[Rows from a dataset of clips and code]
+--
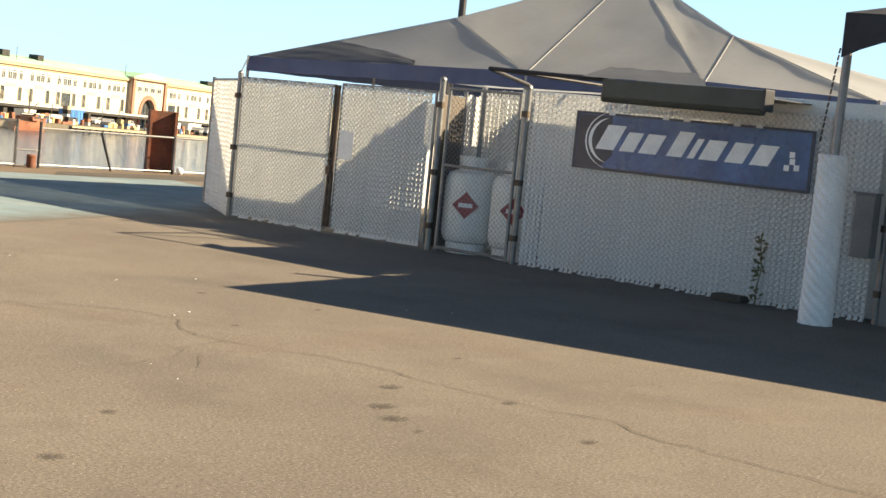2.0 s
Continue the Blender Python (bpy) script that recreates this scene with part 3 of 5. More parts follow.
    for i in range(13):
        box(bm, -0.09, -0.06, 1.02 + i * 0.24, 1.14 + i * 0.24, 1.0 + 0.02 * (i % 2), 2.07)
    part("shutter_ribs", bm, shutter_paint, s)
    bm = bmesh.new()
    box(bm, -0.05, -0.03, 4.3, 6.8, -0.1, 1.93)
    door = part("door", bm, shaded_siding, s, "plain white side door")
    bm = bmesh.new()
    for y0, y1, za, zc in ((4.22, 4.3, -0.15, 2.0), (6.8, 6.88, -0.15, 2.0), (4.3, 6.8, 1.93, 2.0)):
        box(bm, -0.07, -0.03, y0, y1, za, zc)
    part("door_frame", bm, roof_metal, door)
    part("door_knob", tube(blank(), (-0.05, 6.0, 0.93), (-0.12, 6.0, 0.93), 0.06, 12), iron, door)
    part("door_lock", tube(blank(), (-0.05, 5.8, 1.06), (-0.09, 5.8, 1.06), 0.05, 12), iron, door)
    for y0, y1, za, zc, out in ((8.0, 9.6, 0.85, 1.35, 0.22), (9.0, 10.4, 0.1, 1.6, 0.30), (7.9, 9.0, 0.05, 0.8, 0.20)):
        part("meter_box", box(blank(), -out, -0.028, y0, min(y1, SHED_D), za, zc, 0.01), grey_box, s, "grey electric meter box")
    return s


shed = build_shed()


def window_sign(name, x0, x1, z0, z1, mat, bars, label, tip=False):
    """A campaign card stuck inside the glass; its writing is plain bars."""
    t = thing(name, label, "sign", at=pose((x0 + x1) / 2, -0.0135, z0))
    w, h = (x1 - x0) / 2, z1 - z0
    outline = [(-w, 0), (w - (0.03 if tip else 0), 0)] + ([(w, h / 2)] if tip else []) + [(w - (0.03 if tip else 0), h), (-w, h)]
    part("card", prism(blank(), outline, "y", 0.0, 0.002), mat, t)
    for a, b, c, d, m in bars:
        part("bar", box(blank(), -w + a * 2 * w, -w + b * 2 * w, -0.003, -0.0005, c * h, d * h), m, t)
    t.parent = None
    return t


window_sign("window_sign", 1.385, 1.60, 1.525, 1.625, ink_blue, [(0.08, 0.92, 0.35, 0.75, paper_white), (0.1, 0.9, 0.08, 0.2, paper_white)], "small blue and white card inside the window")
window_sign("window_sign", 2.185, 2.38, 1.565, 1.65, paper_red, [(0.06, 0.94, 0.3, 0.85, paper_white), (0.3, 0.7, 0.08, 0.18, paper_white)], "red card with white bar inside the window")
window_sign("window_sign", 2.075, 2.43, 1.445, 1.56, paper_white, [(0.06, 0.34, 0.3, 0.68, ink), (0.4, 0.88, 0.3, 0.68, ink)], "white arrow card with black bars inside window", True)
window_sign("window_sign", 2.075, 2.36, 1.355, 1.444, paper_pink, [(0.05, 0.6, 0.3, 0.7, paper_red), (0.66, 0.92, 0.2, 0.4, paper_white), (0.66, 0.92, 0.55, 0.75, paper_white)], "pink and red card inside the window")
window_sign("window_sign", 2.645, 2.905, 1.475, 1.58, paper_white, [(0.06, 0.34, 0.3, 0.7, bin_grey), (0.4, 0.92, 0.3, 0.7, bin_grey)], "white card with grey bars inside the window")
window_sign("window_sign", 2.715, 2.86, 1.375, 1.47, paper_white, [(0.1, 0.45, 0.2, 0.8, ink_blue), (0.55, 0.9, 0.4, 0.7, ink_blue)], "small white and blue card inside the window")
window_sign("window_sign", 2.868, 2.995, 1.365, 1.455, paper_white, [(0.2, 0.8, 0.45, 0.5, vent_grey)], "small blank white card inside the window")


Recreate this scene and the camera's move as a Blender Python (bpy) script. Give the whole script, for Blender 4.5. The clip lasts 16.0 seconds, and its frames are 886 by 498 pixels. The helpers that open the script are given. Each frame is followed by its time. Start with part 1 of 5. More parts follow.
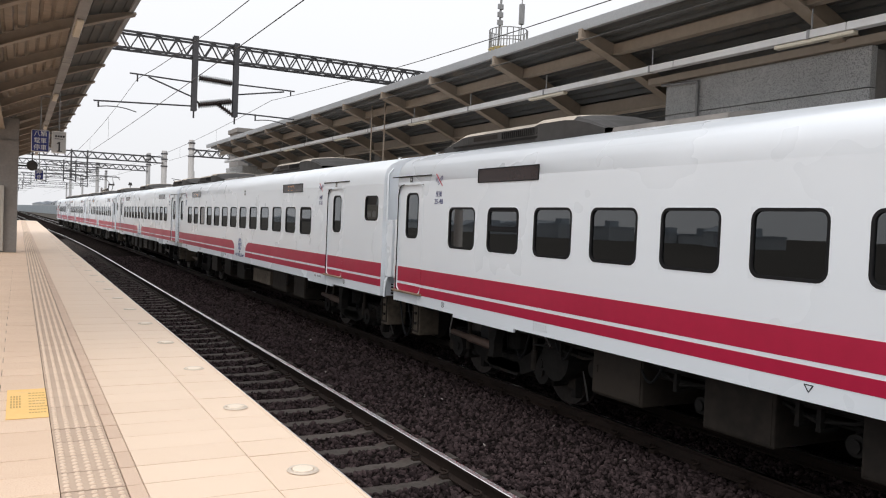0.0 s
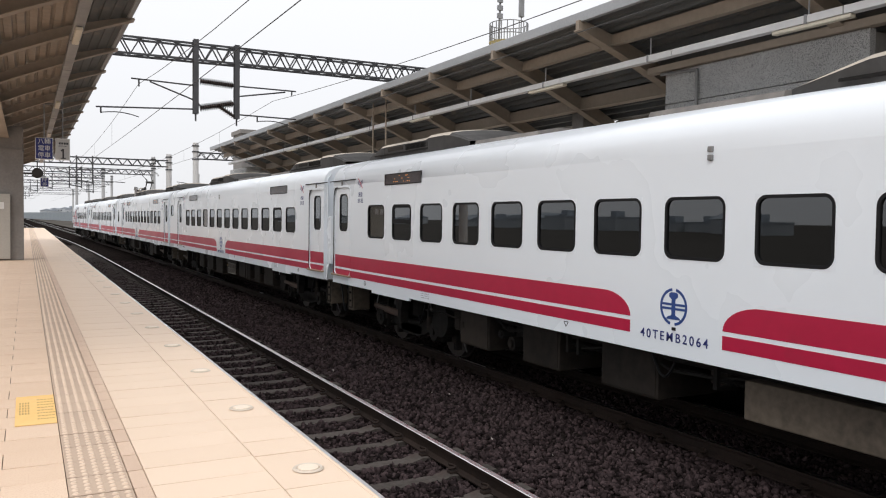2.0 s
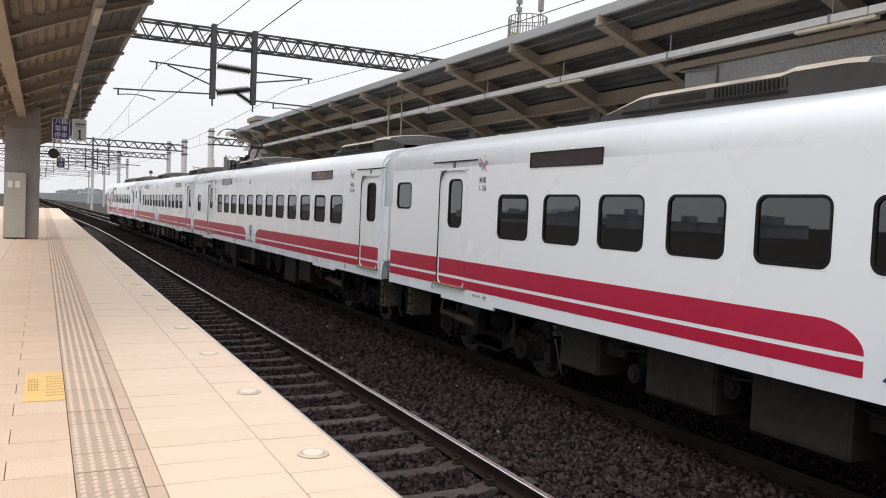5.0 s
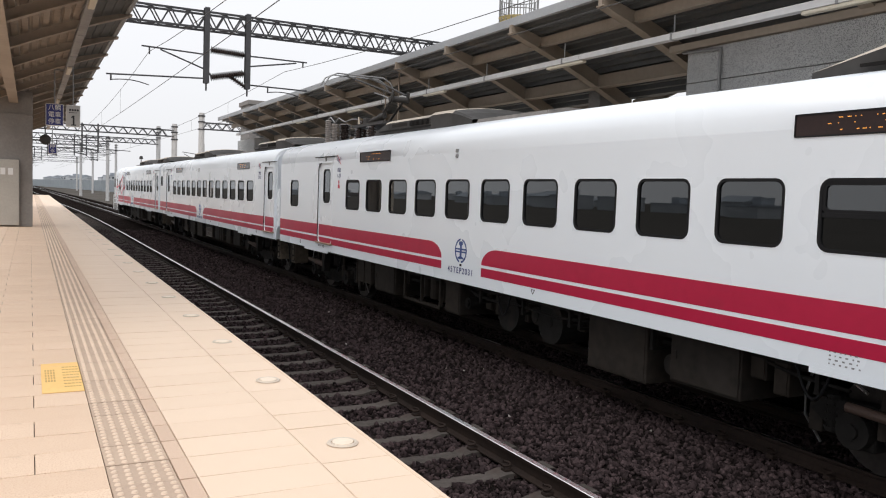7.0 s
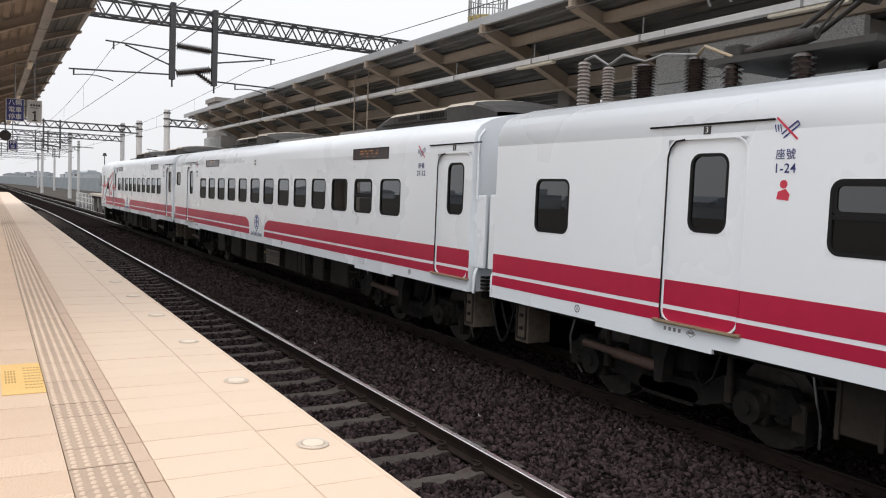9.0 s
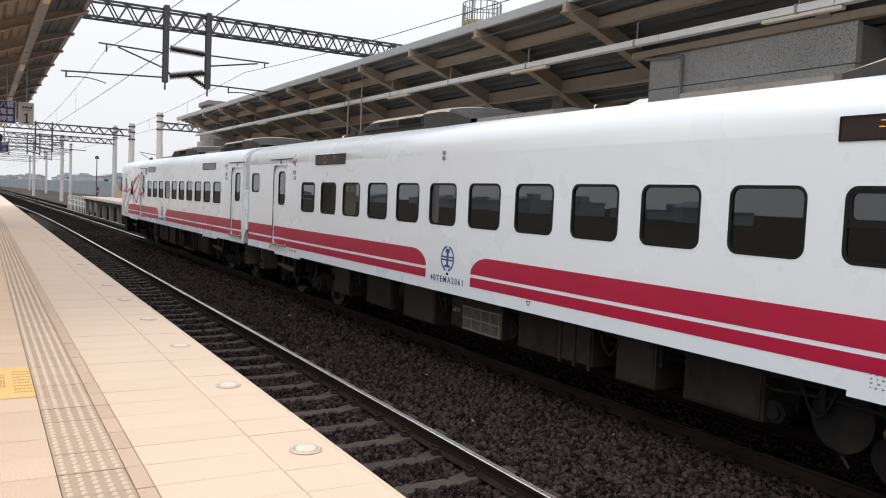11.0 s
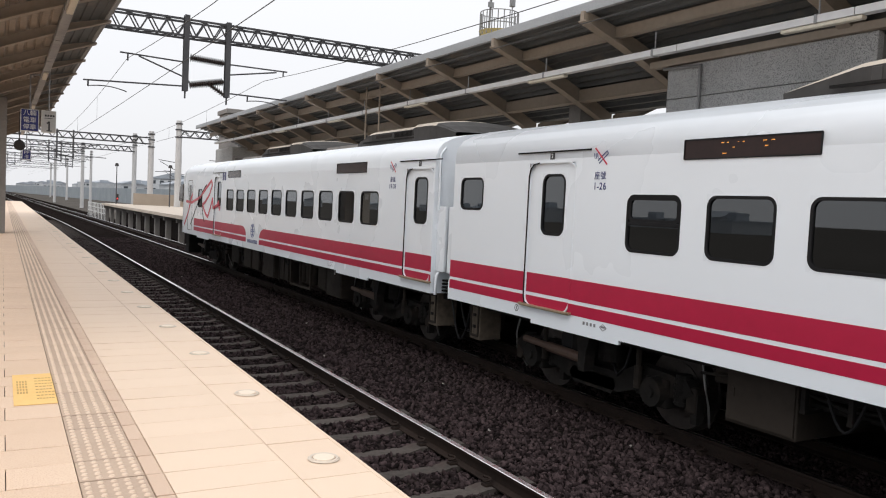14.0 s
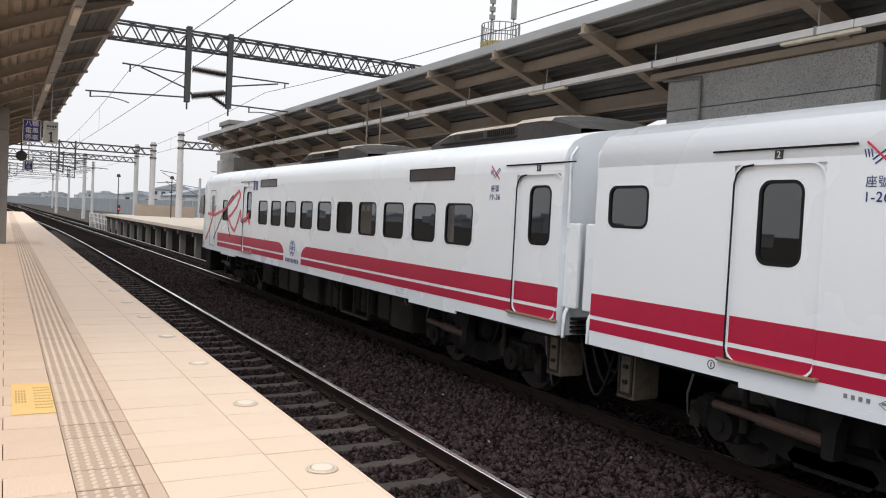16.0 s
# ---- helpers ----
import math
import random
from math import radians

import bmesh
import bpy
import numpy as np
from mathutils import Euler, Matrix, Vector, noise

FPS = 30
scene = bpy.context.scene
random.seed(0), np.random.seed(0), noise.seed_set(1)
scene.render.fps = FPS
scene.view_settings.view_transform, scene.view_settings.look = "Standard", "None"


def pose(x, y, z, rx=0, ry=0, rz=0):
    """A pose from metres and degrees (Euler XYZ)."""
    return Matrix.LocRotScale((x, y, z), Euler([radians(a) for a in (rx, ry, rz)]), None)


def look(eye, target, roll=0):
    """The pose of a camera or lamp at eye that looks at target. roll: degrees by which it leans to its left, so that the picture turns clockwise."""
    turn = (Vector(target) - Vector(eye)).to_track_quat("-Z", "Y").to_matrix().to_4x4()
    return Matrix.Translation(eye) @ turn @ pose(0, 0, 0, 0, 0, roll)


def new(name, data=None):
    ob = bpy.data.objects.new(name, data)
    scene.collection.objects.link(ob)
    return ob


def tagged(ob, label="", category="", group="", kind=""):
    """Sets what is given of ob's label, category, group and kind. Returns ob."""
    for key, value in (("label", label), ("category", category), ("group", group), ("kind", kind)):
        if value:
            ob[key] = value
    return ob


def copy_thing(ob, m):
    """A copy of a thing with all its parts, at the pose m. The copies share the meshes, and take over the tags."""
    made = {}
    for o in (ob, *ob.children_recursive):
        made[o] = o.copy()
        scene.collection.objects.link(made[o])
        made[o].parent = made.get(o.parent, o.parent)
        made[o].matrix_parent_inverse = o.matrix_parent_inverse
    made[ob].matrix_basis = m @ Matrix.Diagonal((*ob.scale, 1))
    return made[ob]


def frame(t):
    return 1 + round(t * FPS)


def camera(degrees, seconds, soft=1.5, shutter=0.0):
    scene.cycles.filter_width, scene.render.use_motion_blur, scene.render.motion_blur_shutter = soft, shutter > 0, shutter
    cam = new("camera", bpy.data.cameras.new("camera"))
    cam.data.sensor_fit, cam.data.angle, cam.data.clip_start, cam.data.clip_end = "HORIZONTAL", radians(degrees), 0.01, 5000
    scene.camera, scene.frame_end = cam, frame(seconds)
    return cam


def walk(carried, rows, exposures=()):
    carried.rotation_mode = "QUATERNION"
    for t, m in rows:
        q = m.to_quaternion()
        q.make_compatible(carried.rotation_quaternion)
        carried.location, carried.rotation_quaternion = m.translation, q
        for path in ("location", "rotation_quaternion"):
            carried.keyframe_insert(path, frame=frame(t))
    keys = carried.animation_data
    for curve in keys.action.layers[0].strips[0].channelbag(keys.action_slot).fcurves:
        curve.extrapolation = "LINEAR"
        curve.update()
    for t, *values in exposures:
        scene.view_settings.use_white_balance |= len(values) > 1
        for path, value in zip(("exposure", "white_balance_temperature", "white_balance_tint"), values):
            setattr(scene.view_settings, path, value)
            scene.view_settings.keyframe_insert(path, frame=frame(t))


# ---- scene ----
cam = camera(58.03, 16.0, soft=1.1)
PATH = [
    (0, pose(0.051, -0.081, 1.391, 88.22, -2.38, -27.94)),
    (0.5, pose(0.030, -0.089, 1.398, 88.22, -2.61, -28.25)),
    (1, pose(0.039, -0.091, 1.395, 88.27, -2.31, -28.19)),
    (1.5, pose(0.027, -0.107, 1.393, 88.15, -1.49, -27.89)),
    (2, pose(0.083, -0.132, 1.401, 87.87, -0.71, -27.50)),
    (2.5, pose(0.206, -0.175, 1.384, 87.71, -0.35, -27.22)),
    (3, pose(0.212, -0.158, 1.374, 87.66, -0.69, -27.20)),
    (3.5, pose(0.193, -0.177, 1.395, 87.68, -1.27, -27.10)),
    (4, pose(0.175, -0.175, 1.393, 87.63, -1.90, -26.94)),
    (4.5, pose(0.144, -0.145, 1.376, 87.54, -2.42, -26.61)),
    (7, pose(-0.068, 0.036, 1.385, 86.16, -2.00, -27.27)),
    (7.5, pose(-0.054, 0.060, 1.379, 85.85, -1.47, -28.65)),
    (8, pose(-0.066, 0.056, 1.380, 85.76, -1.36, -29.32)),
    (8.5, pose(-0.069, 0.066, 1.385, 85.86, -1.83, -29.56)),
    (9, pose(-0.071, 0.078, 1.378, 86.20, -2.30, -29.53)),
    (11.5, pose(-0.062, 0.108, 1.375, 86.55, -2.52, -30.03)),
    (12, pose(-0.061, 0.105, 1.376, 86.59, -2.49, -29.97)),
    (12.5, pose(-0.065, 0.109, 1.373, 86.69, -2.51, -29.82)),
    (13, pose(-0.073, 0.101, 1.378, 86.80, -2.55, -29.51)),
    (13.5, pose(-0.071, 0.108, 1.380, 86.93, -2.67, -29.15)),
    (14, pose(-0.084, 0.097, 1.390, 87.05, -2.75, -28.84)),
    (14.5, pose(-0.073, 0.103, 1.378, 87.20, -2.65, -28.60)),
    (15, pose(-0.079, 0.103, 1.367, 87.43, -2.62, -28.55)),
    (15.5, pose(-0.083, 0.101, 1.378, 87.54, -2.73, -28.57)),
    (16, pose(-0.075, 0.092, 1.380, 87.87, -2.87, -28.76)),
]
walk(cam, PATH)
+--
▶ _EXERCISE_
This exercise asks for the lines from the line with "scene.collection.objects.link(made[o])" to the line with "radians(degrees), 0.01, 5000", both lines included, set down exactly and with nothing else.

▶ _SOLUTION FOR THIS TASK_
        scene.collection.objects.link(made[o])
        made[o].parent = made.get(o.parent, o.parent)
        made[o].matrix_parent_inverse = o.matrix_parent_inverse
    made[ob].matrix_basis = m @ Matrix.Diagonal((*ob.scale, 1))
    return made[ob]


def frame(t):
    return 1 + round(t * FPS)


def camera(degrees, seconds, soft=1.5, shutter=0.0):
    scene.cycles.filter_width, scene.render.use_motion_blur, scene.render.motion_blur_shutter = soft, shutter > 0, shutter
    cam = new("camera", bpy.data.cameras.new("camera"))
    cam.data.sensor_fit, cam.data.angle, cam.data.clip_start, cam.data.clip_end = "HORIZONTAL", radians(degrees), 0.01, 5000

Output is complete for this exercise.